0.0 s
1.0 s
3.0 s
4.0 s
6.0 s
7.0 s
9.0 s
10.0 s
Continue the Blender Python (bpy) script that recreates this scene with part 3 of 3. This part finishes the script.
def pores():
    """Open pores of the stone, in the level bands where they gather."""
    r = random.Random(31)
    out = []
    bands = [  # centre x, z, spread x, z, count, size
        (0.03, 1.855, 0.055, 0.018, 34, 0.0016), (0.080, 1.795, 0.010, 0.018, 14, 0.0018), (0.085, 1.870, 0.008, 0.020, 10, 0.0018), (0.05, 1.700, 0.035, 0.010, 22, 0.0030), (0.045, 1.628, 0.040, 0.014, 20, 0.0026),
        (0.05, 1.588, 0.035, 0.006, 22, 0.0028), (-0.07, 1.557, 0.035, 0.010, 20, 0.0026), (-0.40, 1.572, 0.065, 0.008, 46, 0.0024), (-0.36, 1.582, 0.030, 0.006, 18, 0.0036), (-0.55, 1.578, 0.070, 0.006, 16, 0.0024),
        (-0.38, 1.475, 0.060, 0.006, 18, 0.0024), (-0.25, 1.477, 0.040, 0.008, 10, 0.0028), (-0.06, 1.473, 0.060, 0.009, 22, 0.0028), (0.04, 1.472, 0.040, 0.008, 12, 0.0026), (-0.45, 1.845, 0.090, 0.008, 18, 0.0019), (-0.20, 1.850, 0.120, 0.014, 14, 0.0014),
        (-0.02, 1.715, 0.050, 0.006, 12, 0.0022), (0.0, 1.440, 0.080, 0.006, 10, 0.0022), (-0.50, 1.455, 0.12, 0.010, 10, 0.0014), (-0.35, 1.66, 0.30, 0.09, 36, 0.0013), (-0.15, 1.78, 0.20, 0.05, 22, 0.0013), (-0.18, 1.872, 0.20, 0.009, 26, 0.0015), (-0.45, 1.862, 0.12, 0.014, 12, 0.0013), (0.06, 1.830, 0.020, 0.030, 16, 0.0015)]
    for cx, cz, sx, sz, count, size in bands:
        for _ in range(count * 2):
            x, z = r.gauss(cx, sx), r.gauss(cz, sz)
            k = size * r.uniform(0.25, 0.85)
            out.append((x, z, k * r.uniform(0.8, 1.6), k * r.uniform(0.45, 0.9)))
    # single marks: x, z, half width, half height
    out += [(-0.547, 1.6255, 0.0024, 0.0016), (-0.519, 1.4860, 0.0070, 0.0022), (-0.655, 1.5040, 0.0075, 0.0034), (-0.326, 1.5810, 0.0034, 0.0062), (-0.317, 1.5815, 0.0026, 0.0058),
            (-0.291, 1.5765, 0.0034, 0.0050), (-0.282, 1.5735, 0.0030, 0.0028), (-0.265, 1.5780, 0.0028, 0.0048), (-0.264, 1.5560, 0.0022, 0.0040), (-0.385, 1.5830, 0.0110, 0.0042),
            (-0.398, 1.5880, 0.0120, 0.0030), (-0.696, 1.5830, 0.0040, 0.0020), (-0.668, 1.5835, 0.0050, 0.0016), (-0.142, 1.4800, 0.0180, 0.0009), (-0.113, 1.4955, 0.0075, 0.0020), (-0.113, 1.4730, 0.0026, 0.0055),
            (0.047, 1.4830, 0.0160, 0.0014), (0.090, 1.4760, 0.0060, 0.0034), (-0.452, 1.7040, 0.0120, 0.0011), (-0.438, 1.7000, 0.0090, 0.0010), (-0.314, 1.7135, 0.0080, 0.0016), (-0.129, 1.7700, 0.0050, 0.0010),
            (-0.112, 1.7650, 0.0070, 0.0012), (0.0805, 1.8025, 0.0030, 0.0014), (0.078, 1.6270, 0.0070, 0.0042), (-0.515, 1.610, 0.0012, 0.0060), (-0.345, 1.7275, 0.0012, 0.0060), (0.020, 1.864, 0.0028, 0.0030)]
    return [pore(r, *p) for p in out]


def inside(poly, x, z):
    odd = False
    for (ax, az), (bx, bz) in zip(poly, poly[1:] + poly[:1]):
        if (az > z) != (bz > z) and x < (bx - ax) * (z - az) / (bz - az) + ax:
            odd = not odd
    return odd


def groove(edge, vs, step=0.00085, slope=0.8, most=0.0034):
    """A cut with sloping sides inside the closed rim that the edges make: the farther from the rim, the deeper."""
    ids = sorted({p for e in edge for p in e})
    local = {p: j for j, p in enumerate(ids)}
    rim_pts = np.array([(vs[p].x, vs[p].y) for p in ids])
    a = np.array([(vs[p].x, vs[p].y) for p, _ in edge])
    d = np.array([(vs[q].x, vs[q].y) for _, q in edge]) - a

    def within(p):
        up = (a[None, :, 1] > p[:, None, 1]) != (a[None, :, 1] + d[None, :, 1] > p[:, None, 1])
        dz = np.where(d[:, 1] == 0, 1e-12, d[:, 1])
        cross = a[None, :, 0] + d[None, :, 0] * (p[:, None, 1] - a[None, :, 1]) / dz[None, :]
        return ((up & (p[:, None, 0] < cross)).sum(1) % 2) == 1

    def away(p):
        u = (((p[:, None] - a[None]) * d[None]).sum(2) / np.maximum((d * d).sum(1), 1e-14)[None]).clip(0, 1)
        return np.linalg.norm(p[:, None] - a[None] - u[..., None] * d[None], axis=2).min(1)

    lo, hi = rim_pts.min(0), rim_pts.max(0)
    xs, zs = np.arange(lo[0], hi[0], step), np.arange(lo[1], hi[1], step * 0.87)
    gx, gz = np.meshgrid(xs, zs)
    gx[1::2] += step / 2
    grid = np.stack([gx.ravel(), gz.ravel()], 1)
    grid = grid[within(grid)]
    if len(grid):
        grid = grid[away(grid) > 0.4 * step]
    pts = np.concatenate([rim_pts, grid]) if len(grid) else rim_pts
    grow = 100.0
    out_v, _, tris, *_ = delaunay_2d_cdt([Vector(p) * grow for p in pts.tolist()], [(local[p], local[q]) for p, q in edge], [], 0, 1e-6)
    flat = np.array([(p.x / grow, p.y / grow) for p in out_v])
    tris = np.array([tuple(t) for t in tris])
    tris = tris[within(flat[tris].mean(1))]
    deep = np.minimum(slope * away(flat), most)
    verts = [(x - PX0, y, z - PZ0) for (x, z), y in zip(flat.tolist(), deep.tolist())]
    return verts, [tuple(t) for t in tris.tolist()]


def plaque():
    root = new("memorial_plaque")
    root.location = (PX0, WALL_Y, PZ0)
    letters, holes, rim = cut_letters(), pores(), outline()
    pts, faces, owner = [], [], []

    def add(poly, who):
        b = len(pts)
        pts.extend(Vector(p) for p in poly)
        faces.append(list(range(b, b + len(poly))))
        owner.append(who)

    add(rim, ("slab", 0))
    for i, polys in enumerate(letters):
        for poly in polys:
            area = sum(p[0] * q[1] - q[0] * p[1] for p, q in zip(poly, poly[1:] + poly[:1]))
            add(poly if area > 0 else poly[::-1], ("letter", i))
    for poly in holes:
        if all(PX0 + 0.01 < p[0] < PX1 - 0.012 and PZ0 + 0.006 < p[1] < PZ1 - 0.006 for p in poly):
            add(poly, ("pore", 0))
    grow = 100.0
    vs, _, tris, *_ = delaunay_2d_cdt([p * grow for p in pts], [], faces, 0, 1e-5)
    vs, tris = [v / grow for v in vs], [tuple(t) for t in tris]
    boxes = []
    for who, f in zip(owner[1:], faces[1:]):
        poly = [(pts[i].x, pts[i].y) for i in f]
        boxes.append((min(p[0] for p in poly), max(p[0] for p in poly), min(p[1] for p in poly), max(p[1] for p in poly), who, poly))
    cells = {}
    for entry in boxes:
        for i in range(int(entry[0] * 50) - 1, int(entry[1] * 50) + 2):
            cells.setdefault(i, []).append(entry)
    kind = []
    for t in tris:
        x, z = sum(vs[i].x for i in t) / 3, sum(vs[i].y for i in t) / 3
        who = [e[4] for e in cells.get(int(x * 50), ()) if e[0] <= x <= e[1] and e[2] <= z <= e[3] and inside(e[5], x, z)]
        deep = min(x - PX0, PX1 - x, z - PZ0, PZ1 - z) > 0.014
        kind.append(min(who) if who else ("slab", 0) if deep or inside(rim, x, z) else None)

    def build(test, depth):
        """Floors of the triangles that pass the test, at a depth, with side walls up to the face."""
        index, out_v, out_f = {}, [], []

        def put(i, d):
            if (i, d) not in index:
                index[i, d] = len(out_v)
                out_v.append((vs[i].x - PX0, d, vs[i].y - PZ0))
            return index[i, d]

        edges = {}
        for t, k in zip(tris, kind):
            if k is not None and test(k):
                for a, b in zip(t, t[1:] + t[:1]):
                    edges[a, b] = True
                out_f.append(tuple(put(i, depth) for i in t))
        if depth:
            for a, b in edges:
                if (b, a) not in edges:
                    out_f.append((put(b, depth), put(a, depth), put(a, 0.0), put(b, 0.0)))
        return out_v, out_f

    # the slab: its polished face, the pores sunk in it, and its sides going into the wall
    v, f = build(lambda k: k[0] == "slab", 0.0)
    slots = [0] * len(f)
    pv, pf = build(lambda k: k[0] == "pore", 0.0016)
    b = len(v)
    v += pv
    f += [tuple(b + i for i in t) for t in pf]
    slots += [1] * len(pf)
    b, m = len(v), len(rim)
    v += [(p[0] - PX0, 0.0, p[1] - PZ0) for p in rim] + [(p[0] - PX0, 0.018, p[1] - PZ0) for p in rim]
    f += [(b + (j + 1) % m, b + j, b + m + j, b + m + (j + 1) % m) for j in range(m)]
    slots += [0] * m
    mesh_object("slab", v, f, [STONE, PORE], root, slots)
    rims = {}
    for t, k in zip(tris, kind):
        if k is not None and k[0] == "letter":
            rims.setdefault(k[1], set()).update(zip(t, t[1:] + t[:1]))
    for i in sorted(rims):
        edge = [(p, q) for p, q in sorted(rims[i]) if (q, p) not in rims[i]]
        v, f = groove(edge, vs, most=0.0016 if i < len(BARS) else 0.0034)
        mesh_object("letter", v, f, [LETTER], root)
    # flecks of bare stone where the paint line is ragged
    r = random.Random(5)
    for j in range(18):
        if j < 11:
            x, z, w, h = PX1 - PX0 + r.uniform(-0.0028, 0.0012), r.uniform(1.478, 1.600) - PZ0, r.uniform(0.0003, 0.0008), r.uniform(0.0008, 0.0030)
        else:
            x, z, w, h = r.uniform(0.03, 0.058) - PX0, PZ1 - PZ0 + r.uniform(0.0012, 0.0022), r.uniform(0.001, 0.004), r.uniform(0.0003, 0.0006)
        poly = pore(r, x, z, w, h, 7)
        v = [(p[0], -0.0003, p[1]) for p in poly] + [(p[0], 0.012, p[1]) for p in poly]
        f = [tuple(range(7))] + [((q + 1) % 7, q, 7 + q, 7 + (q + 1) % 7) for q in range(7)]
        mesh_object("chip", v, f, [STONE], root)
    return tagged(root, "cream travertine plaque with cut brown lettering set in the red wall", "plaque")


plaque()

___

What you need to do
Extract, from the listing above, every line where the string "that" occurs.

Response to this exercise
Continue the Blender Python (bpy) script that recreates this scene with part 3 of 3. This part finishes the script.
    """A cut with sloping sides inside the closed rim that the edges make: the farther from the rim, the deeper."""
        """Floors of the triangles that pass the test, at a depth, with side walls up to the face."""